Rich: Indeed, you correct identify the Morality Issue as an encumbrance to those with naturalistic worldviews as it is. Always we are on the defensive and it should be the other way around. You have also correctly identified the crux of the matter: presuppositions.
The issue that we are always dealing with when discussing the “morality issue” with super-naturalists has nothing to do with morality by any means. Imagine, someone coming from a worldview which justifies terrorism, beheading, torture and the like as acceptable methods in promulgating their beliefs accusing someone else as unable to be moral because they don’t believe in a particular flavor of Santa Claus. Yet, this is precisely what happens over and over again.
The reason for this is the super-naturalist believes that there is some sort of overarching moral code that governs the universe in the same way that gravity governs the behavior of matter. The existence of this moral code, which almost everyone I have debated has always assented to, is never brought into question in a pointed manner. Adherence to this code can only be accomplished by adherence to the belief that the code has an author and this author is god. In fact, adherence to the code is how believers follow the will of their god. Since a naturalist does not believe in god he would be unable to follow the moral code, so the reasoning goes…
Samantha: It has been my own experience that the belief that atheists (and other brights) are evil and incapable of compassion, fairness, goodness is the biggest reason so many people are afraid to even consider this idea.
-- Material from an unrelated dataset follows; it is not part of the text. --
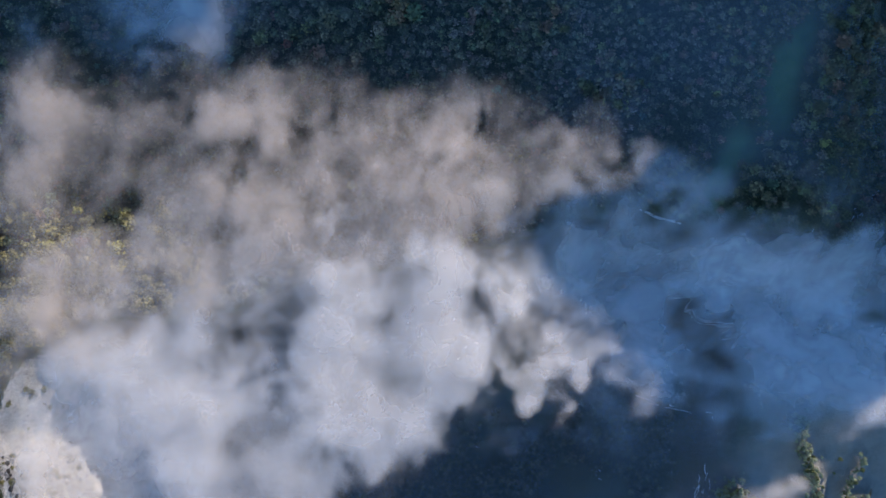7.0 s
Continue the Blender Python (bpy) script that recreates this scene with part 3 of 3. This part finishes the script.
# the mist bends with these eddies, and its lumps stand higher where they are dense
eddy_x = mx + 12 * (fbm(mx, my, 40, 3, 901) - 0.5) + 13 * (fbm(mx, my, 17, 3, 902) - 0.5) + 7 * (fbm(mx, my, 7, 2, 903) - 0.5)
eddy_y = my + 12 * (fbm(mx, my, 40, 3, 904) - 0.5) + 13 * (fbm(mx, my, 17, 3, 905) - 0.5) + 7 * (fbm(mx, my, 7, 2, 906) - 0.5)
lump = fbm(eddy_x, eddy_y, 34, 5, 907, 0.55)
land = height(mx, my)
for _ in range(5):
    land = np.maximum.reduce([land, np.roll(land, 1, 0), np.roll(land, -1, 0), np.roll(land, 1, 1), np.roll(land, -1, 1)])
hang = 354 + 52 * np.clip((my - 40) / 190, 0, 1) * np.clip((mx + 300) / 180, 0, 1) * step(65, 10, mx - 90 * step(190, 214, my))
land = blurred(land, 9) + 16 - hang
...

When I told my family I was an atheist, my mother let out a gasp and said, “No, you can't be!! How could you!" She clearly was under the impression that I had turned bad and was a moral failure!
It will take a long time and a lot of perseverance, but it only makes sense that everyone can learn that your moral center can come from yourself and not from some spirit in the sky.
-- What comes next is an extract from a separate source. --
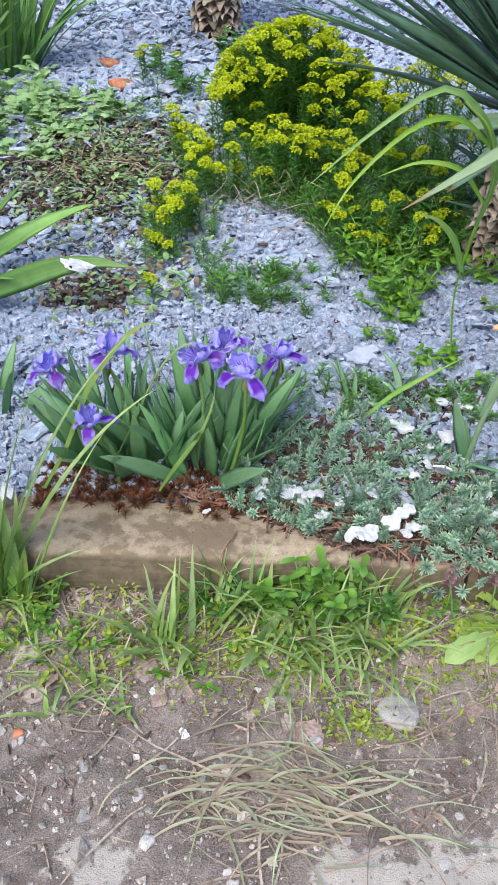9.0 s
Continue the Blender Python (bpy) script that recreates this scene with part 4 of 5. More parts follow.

Bill: (T)here is a shadow side to the Enlightenment successes of the last 300 years and that is the discounting of the Poetic, Mythic side of human understanding. I'm not talking about verse. I'm talking about the way metaphor and fact blended together before the Enlightenment. Now there is a split. Properly so. But there needs to be a restored understanding of the place of metaphor if the split between science and religion is to be healed.
Richard: "If you no longer fear hell, what’s stopping you from running amuck?" This is one of the most insulting questions I have ever been asked. I have however noticed an encouraging sign in the more liberal sectors of popular Religion. Whilst they will never say it from the pulpit, a minority of ministers are impressed by the often superior moral fibre of atheists to God fearing believers. It is rare I stress but it is present.
Becky: I think that all three of your "arenas" are of immense social and cultural import. But before Brights can make their influence felt in the areas of education and the media, there must be a rational statement of what the Bright worldview is. This MUST include a consistent and well-articulated moral vision. Philosophy without morality and ethics is empty solipsistic head-stuff. Our morality shapes not only the quality of our actions, but our choice of actions as well.
To teach the children, to teach the world, we must be sure we know what we ourselves value. This will provide a foundation for the other two arenas. By having a firm and consistent moral context, we can then evaluate and expose the hypocrisies, inconsistencies, and paradoxes inherent in other belief systems, and undermine their claims to moral superiority at their roots. Thanks for the opportunity to speak.
Brad: A difficult choice, but societal acknowledgment that Brights can be moral people needs to be achieved before reasonable success can be expected in unencumbering youngsters from supernaturalism and getting traction in media circles.